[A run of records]
○ ○ ○ ○ ○ ○ ○

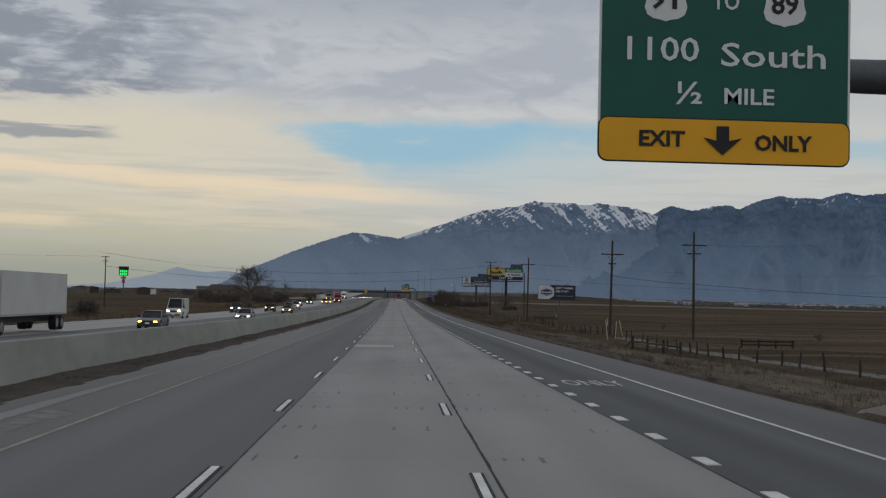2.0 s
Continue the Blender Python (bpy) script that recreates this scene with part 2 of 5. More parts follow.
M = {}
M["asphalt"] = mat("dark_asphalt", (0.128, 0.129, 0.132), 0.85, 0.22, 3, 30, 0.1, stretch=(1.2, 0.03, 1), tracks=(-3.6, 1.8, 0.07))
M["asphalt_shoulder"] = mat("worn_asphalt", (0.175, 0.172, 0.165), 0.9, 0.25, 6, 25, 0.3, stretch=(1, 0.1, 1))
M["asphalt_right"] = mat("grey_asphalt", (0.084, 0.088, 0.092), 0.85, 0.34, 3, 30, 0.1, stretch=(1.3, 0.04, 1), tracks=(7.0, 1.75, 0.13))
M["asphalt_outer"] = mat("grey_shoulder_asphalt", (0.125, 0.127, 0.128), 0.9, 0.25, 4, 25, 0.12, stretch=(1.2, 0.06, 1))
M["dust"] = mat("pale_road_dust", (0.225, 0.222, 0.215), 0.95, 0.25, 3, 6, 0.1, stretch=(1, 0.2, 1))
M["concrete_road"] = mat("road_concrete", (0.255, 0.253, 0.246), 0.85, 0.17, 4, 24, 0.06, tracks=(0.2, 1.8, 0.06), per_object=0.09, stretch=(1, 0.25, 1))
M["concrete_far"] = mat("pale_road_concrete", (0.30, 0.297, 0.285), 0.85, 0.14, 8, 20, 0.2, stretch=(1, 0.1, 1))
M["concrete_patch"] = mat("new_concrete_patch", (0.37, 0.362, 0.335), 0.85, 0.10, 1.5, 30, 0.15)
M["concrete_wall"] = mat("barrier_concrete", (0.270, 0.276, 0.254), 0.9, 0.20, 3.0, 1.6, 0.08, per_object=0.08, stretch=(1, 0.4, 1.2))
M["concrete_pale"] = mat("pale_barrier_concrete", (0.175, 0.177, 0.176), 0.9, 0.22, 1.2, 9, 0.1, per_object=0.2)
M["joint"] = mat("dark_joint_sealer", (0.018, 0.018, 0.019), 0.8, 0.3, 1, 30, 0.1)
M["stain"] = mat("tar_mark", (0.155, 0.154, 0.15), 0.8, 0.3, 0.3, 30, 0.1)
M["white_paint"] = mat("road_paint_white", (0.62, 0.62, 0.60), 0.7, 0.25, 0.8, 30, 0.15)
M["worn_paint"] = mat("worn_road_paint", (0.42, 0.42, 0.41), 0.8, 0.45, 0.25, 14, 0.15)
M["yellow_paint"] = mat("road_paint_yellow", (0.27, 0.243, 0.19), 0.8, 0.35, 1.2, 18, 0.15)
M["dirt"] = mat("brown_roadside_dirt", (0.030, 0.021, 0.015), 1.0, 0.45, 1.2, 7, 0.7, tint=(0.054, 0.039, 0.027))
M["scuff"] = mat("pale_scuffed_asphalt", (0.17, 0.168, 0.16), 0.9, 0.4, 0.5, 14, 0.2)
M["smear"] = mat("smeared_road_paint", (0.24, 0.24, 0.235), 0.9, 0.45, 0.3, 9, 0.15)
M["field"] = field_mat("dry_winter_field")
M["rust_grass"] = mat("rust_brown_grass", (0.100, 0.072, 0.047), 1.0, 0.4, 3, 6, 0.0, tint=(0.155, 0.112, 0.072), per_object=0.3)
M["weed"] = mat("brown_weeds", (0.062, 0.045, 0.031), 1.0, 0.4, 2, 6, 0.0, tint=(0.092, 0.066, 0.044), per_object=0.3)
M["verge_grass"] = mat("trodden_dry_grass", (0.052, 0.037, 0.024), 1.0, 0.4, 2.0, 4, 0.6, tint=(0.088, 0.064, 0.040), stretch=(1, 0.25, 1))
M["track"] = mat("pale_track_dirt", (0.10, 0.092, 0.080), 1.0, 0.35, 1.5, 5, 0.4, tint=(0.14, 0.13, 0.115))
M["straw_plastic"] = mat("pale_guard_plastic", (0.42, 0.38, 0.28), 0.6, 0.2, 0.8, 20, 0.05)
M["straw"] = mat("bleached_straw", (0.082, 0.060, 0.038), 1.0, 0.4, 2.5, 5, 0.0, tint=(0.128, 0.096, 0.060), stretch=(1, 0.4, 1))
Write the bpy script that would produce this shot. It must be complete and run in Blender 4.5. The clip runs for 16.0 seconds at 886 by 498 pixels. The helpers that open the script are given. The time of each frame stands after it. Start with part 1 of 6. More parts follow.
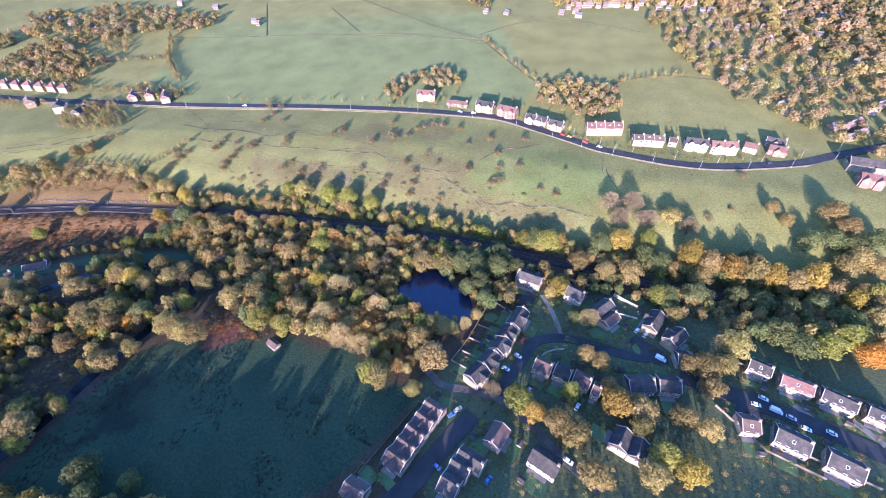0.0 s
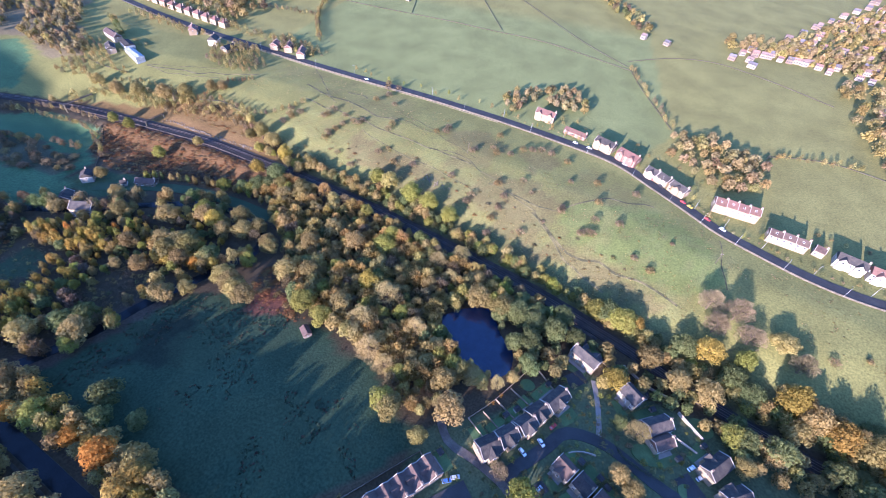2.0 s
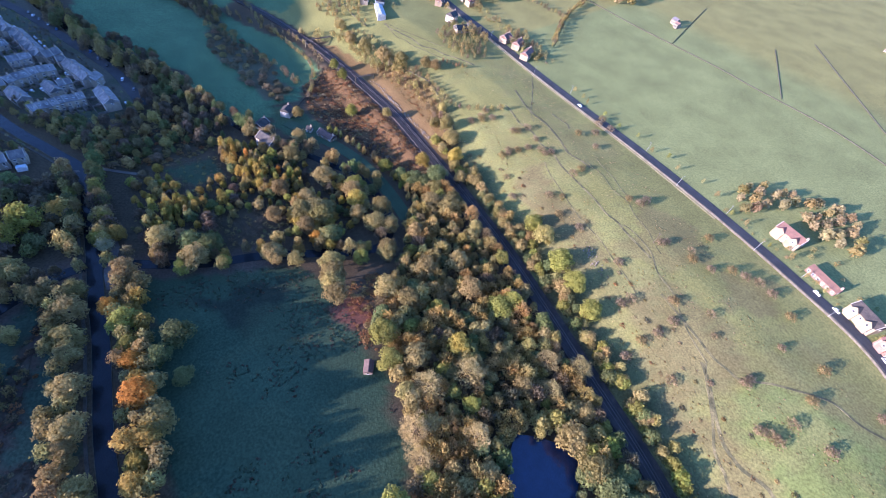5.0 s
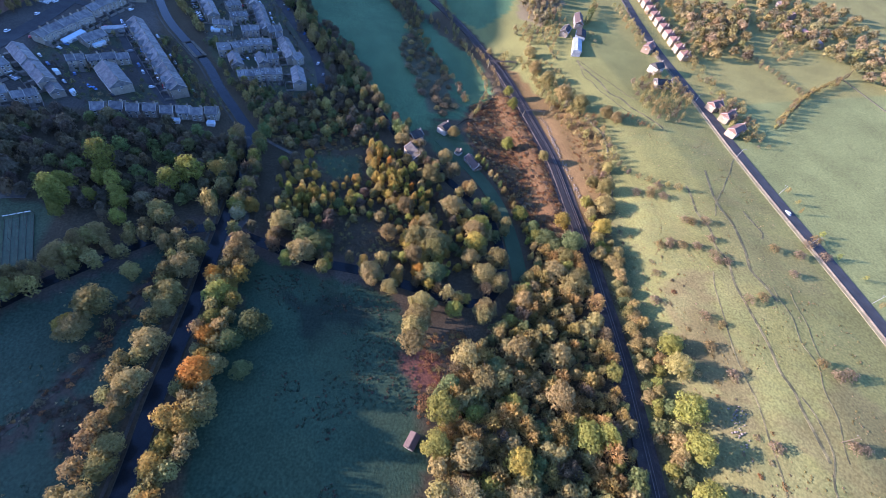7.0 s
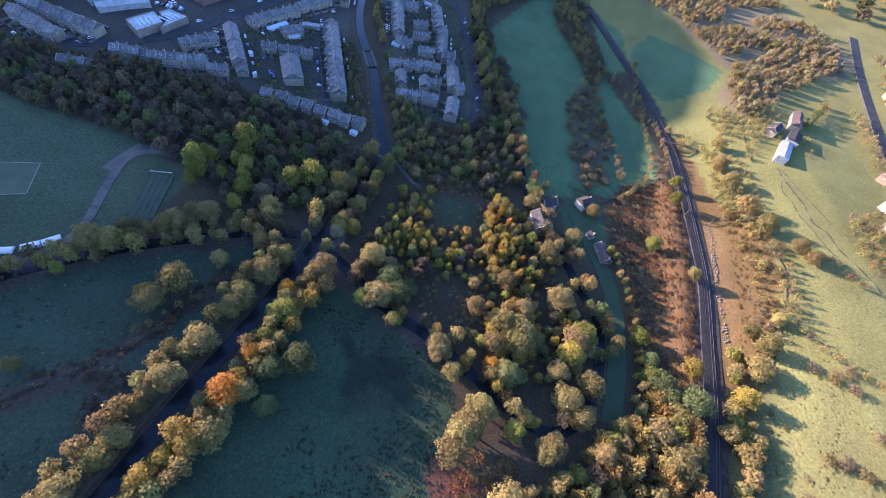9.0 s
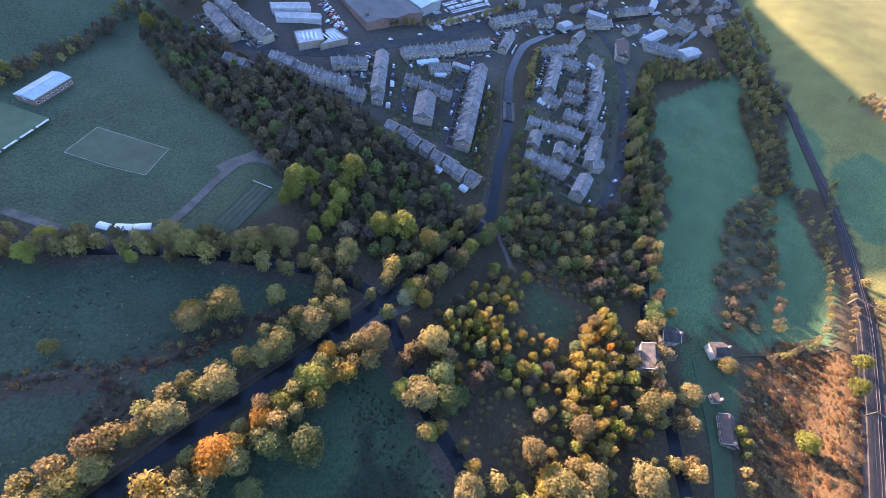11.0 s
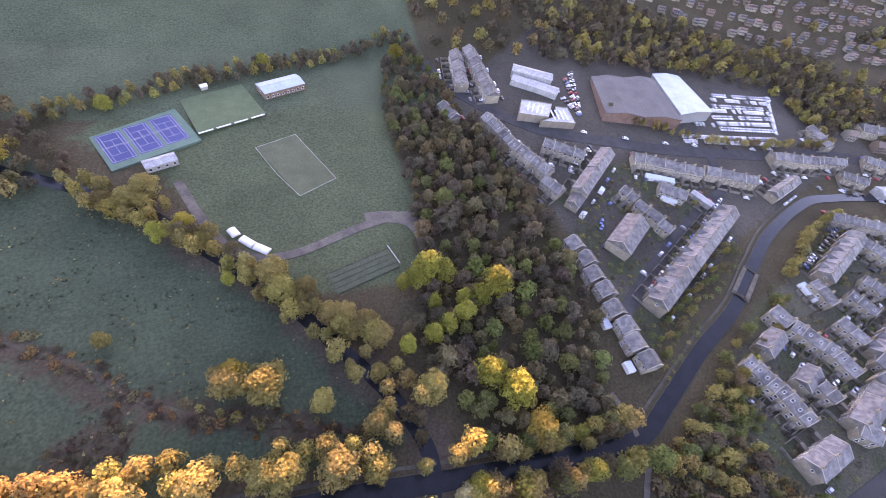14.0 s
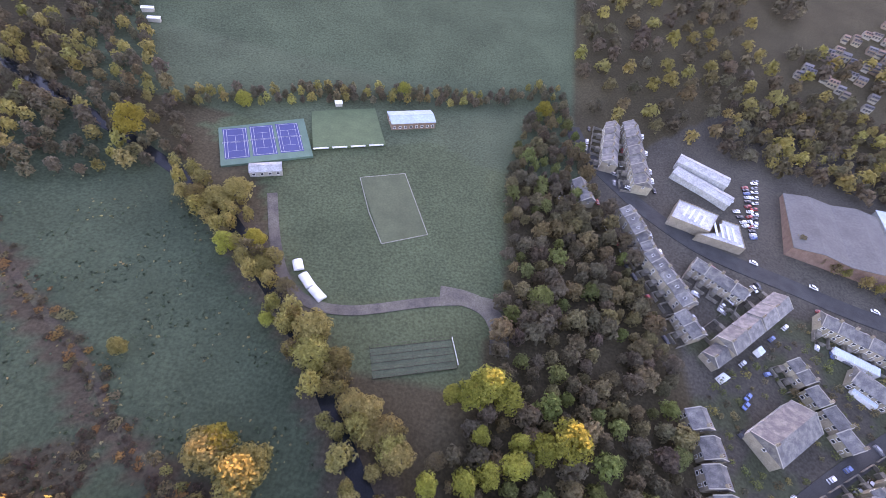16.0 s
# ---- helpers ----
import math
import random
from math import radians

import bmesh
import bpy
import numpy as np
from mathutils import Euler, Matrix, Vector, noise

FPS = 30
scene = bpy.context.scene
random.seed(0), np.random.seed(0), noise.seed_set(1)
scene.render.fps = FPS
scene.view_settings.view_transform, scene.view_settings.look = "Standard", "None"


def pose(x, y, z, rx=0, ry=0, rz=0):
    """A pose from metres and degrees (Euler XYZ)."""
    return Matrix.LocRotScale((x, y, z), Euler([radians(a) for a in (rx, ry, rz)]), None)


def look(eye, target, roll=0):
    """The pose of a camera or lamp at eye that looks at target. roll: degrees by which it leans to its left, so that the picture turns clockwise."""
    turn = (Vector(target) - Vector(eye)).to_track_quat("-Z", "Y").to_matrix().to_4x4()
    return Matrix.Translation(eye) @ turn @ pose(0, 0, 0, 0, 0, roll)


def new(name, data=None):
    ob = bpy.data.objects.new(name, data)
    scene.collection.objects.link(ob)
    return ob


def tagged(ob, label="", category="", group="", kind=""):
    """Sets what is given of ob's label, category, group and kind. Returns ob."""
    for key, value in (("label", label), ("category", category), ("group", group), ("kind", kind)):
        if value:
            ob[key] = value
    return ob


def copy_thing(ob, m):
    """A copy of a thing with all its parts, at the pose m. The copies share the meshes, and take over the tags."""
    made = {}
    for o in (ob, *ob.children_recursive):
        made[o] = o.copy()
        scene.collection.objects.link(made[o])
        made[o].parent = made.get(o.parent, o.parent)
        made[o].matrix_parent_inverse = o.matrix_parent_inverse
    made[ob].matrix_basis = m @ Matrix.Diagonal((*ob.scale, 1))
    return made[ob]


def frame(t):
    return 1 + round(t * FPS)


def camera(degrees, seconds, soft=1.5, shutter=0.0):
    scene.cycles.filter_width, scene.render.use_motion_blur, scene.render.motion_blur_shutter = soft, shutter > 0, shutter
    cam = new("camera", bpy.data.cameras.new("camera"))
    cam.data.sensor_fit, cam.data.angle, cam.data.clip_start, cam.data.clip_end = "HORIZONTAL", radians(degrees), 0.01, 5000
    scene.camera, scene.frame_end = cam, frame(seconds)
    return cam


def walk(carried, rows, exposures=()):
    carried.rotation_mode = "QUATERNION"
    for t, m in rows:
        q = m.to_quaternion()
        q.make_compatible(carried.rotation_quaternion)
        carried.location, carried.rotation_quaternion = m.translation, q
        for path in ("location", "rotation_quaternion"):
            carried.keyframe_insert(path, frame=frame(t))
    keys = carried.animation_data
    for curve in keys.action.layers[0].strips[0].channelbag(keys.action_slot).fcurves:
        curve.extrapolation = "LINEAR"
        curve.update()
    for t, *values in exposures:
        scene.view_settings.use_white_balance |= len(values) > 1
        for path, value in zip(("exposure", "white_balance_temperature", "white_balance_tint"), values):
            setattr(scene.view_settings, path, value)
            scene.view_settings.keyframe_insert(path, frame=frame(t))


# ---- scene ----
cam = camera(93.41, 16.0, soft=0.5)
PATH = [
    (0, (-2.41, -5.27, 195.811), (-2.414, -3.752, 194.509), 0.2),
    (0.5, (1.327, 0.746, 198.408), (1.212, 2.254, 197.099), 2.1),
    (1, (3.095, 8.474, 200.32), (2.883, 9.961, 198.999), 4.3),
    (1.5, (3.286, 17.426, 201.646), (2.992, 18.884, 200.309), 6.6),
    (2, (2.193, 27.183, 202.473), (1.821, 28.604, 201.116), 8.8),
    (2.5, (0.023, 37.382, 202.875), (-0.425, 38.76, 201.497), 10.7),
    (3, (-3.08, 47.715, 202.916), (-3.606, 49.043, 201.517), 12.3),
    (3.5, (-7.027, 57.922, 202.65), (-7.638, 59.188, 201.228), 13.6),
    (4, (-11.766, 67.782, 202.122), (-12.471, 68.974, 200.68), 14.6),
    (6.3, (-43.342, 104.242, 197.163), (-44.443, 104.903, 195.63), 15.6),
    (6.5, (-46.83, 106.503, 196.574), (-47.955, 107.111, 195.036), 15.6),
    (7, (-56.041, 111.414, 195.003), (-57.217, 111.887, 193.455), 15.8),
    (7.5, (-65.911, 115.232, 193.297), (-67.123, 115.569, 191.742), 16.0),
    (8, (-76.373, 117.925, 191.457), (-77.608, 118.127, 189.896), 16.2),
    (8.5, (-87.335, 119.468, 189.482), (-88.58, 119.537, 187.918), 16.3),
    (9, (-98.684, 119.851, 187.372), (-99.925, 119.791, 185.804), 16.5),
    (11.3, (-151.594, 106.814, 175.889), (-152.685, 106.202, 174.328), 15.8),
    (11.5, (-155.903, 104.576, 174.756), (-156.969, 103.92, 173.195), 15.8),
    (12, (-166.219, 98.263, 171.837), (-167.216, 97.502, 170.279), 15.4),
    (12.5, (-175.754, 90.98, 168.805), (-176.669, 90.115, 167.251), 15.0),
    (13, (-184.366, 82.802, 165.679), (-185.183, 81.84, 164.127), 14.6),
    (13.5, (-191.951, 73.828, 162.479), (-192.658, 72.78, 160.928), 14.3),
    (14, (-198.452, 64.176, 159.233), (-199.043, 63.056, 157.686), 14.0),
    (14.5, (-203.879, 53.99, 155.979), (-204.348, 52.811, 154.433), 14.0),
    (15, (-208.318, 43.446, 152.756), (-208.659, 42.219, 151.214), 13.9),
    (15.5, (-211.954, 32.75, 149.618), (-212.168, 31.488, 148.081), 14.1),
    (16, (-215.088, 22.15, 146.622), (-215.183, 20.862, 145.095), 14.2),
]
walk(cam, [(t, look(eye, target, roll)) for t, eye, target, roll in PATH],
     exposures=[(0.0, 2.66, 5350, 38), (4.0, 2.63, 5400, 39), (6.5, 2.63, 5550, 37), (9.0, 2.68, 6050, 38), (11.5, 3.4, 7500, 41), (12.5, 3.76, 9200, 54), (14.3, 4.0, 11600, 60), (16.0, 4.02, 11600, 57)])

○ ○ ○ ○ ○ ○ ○

What you should do:
Both the line with "keys = carried.animation_data" and the line with "for path, value" belong in the extract, along with every line between them; set down those lines exactly and only.

Exercise result:
    keys = carried.animation_data
    for curve in keys.action.layers[0].strips[0].channelbag(keys.action_slot).fcurves:
        curve.extrapolation = "LINEAR"
        curve.update()
    for t, *values in exposures:
        scene.view_settings.use_white_balance |= len(values) > 1
        for path, value in zip(("exposure", "white_balance_temperature", "white_balance_tint"), values):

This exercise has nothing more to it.